Starting at the first line of the data, please print exactly those lines through the one that holds "scene = bpy.context.scene", omitting every picture.

══════

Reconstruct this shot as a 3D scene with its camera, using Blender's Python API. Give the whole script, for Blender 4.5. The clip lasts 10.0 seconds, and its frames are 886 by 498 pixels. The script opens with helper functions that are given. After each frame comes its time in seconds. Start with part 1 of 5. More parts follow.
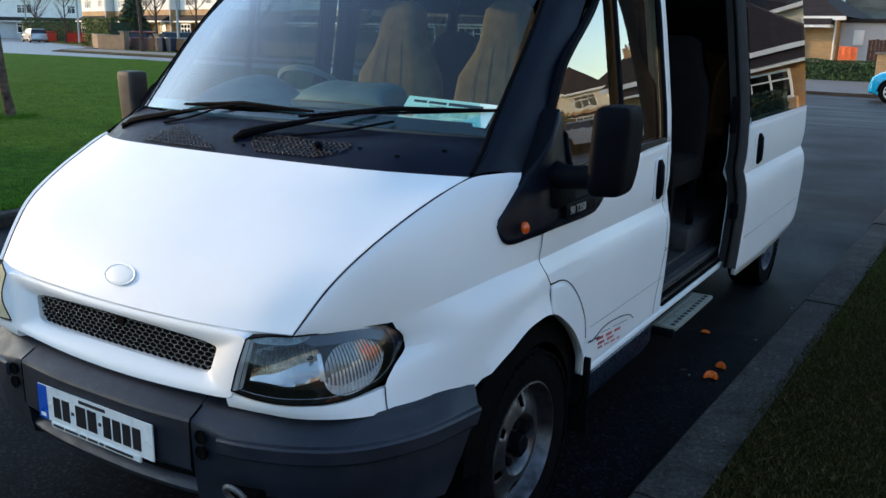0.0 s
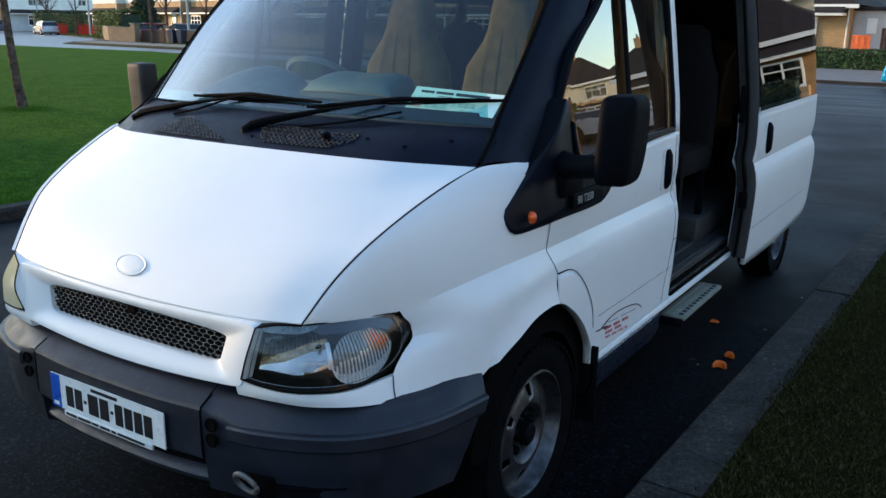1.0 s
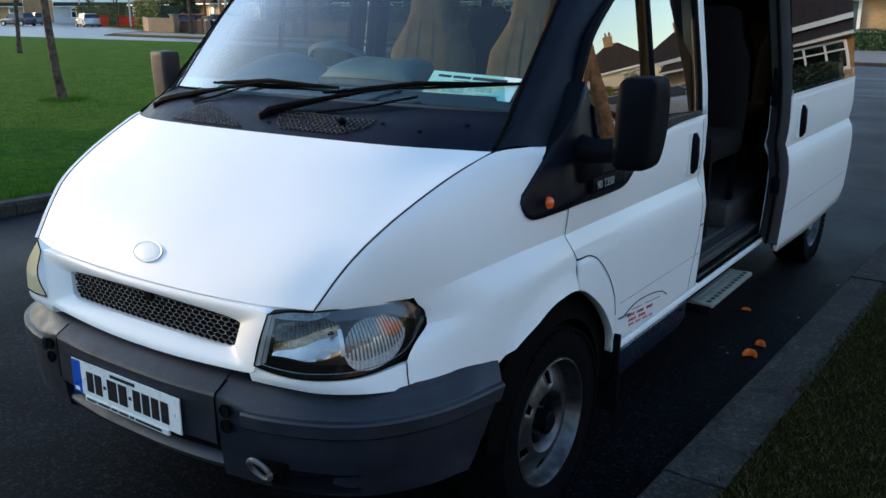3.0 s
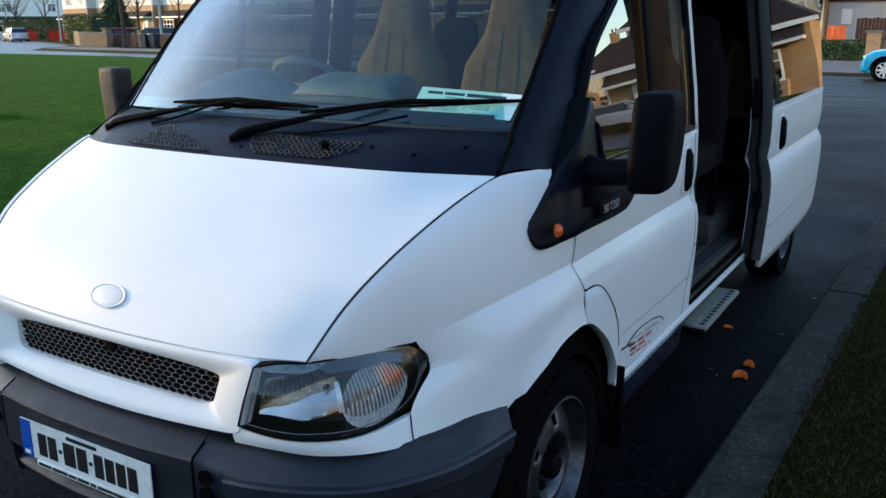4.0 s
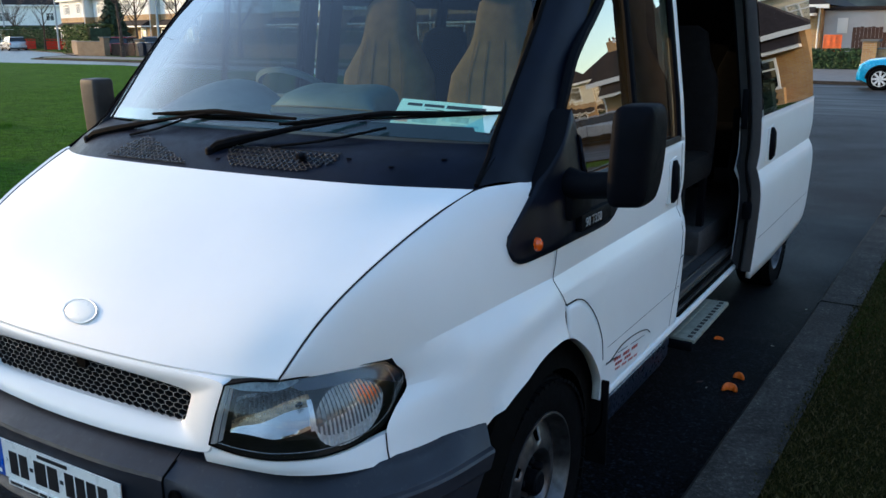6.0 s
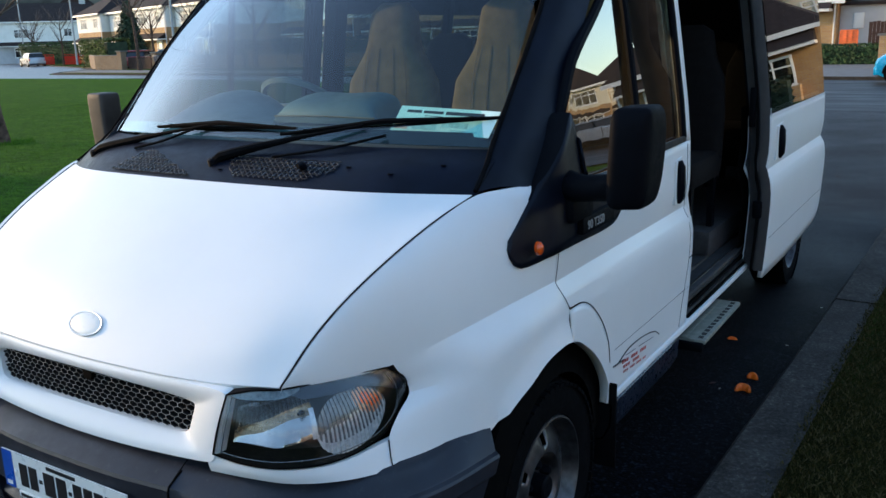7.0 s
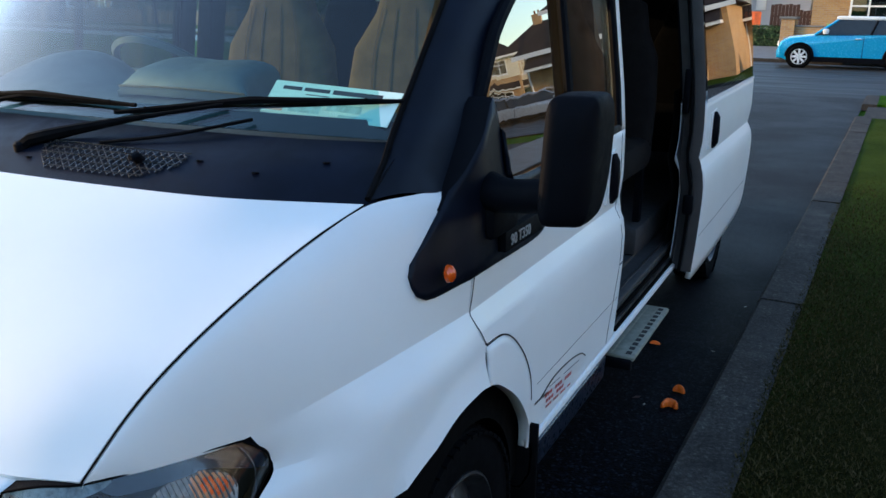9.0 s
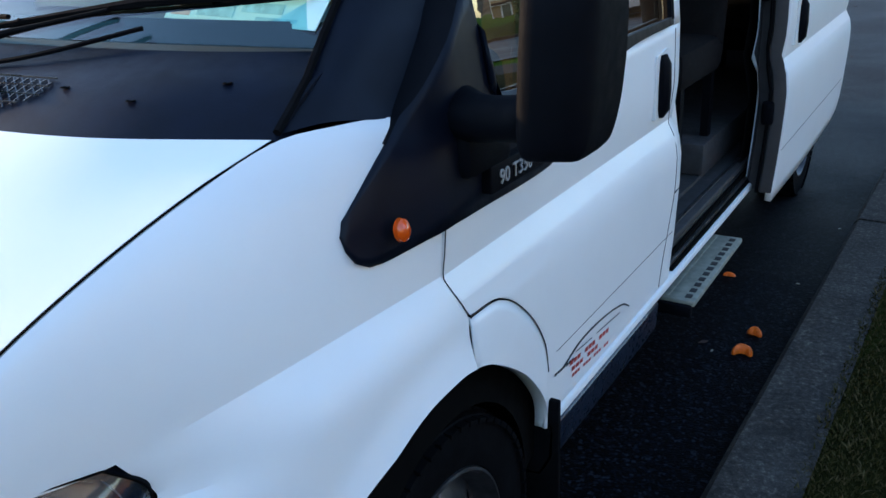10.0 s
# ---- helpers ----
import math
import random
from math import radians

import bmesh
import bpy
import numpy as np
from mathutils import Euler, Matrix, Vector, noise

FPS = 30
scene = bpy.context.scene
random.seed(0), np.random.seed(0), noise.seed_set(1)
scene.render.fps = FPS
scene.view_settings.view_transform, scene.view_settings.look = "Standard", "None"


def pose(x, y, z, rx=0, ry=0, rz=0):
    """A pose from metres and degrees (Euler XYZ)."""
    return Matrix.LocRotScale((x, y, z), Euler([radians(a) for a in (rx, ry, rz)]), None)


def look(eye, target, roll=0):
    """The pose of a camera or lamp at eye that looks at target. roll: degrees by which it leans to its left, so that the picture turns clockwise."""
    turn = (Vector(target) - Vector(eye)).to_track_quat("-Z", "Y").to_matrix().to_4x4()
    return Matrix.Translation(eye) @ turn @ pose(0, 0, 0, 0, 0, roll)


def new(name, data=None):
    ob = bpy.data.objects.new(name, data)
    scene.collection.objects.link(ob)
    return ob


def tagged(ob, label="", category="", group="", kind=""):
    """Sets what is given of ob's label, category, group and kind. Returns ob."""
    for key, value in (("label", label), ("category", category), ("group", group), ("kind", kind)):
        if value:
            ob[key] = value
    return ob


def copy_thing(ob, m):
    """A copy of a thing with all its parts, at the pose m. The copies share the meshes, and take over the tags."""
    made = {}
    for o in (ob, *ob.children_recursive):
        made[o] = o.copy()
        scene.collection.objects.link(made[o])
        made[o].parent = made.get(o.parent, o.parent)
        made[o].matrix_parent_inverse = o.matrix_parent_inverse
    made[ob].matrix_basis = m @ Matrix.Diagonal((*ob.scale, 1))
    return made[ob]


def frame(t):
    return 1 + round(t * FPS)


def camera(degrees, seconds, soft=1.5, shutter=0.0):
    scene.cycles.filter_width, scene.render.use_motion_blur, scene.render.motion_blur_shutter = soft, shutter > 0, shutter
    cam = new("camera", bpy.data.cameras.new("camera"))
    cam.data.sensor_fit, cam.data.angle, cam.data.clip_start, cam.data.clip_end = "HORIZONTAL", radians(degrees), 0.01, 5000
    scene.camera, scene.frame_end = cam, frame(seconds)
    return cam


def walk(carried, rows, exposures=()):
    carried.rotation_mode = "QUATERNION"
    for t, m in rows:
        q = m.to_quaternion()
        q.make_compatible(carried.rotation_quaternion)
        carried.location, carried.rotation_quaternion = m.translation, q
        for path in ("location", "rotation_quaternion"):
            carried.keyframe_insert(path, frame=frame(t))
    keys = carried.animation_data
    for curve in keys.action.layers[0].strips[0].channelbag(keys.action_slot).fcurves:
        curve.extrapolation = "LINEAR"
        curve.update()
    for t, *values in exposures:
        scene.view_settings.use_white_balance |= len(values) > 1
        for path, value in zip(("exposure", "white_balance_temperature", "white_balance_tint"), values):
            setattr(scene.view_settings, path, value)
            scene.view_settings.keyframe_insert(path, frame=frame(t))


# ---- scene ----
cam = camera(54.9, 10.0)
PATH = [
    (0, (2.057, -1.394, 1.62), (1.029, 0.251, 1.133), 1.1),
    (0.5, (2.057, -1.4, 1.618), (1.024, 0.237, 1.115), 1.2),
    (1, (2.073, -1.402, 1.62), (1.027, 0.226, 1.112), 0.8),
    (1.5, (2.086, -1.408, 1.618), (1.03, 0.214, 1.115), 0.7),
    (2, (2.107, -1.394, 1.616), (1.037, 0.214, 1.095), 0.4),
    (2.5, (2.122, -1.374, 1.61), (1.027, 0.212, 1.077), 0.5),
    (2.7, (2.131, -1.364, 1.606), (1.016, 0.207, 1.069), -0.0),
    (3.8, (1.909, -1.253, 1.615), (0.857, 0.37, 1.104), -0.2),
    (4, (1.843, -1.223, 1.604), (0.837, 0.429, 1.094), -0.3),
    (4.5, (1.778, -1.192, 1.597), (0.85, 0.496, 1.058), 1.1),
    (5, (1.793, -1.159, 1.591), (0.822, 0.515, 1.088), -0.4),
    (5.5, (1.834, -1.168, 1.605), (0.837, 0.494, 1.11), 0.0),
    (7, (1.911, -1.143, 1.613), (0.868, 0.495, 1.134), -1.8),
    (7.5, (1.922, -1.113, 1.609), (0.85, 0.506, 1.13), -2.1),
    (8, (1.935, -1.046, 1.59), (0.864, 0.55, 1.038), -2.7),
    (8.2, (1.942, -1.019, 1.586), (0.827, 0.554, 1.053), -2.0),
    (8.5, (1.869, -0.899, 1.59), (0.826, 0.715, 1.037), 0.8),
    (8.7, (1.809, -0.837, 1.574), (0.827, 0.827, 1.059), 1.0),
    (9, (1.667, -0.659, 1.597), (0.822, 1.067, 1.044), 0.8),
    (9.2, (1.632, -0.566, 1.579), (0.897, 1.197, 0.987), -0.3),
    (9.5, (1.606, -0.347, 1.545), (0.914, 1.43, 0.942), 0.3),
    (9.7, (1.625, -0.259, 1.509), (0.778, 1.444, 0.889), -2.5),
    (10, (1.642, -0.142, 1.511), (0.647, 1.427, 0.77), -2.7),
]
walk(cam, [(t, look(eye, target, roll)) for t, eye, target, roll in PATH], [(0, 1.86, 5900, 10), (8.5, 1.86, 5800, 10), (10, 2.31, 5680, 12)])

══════

◆ Answer:
Reconstruct this shot as a 3D scene with its camera, using Blender's Python API. Give the whole script, for Blender 4.5. The clip lasts 10.0 seconds, and its frames are 886 by 498 pixels. The script opens with helper functions that are given. After each frame comes its time in seconds. Start with part 1 of 5. More parts follow.
0.0 s
1.0 s
3.0 s
4.0 s
6.0 s
7.0 s
9.0 s
10.0 s
# ---- helpers ----
import math
import random
from math import radians

import bmesh
import bpy
import numpy as np
from mathutils import Euler, Matrix, Vector, noise

FPS = 30
scene = bpy.context.scene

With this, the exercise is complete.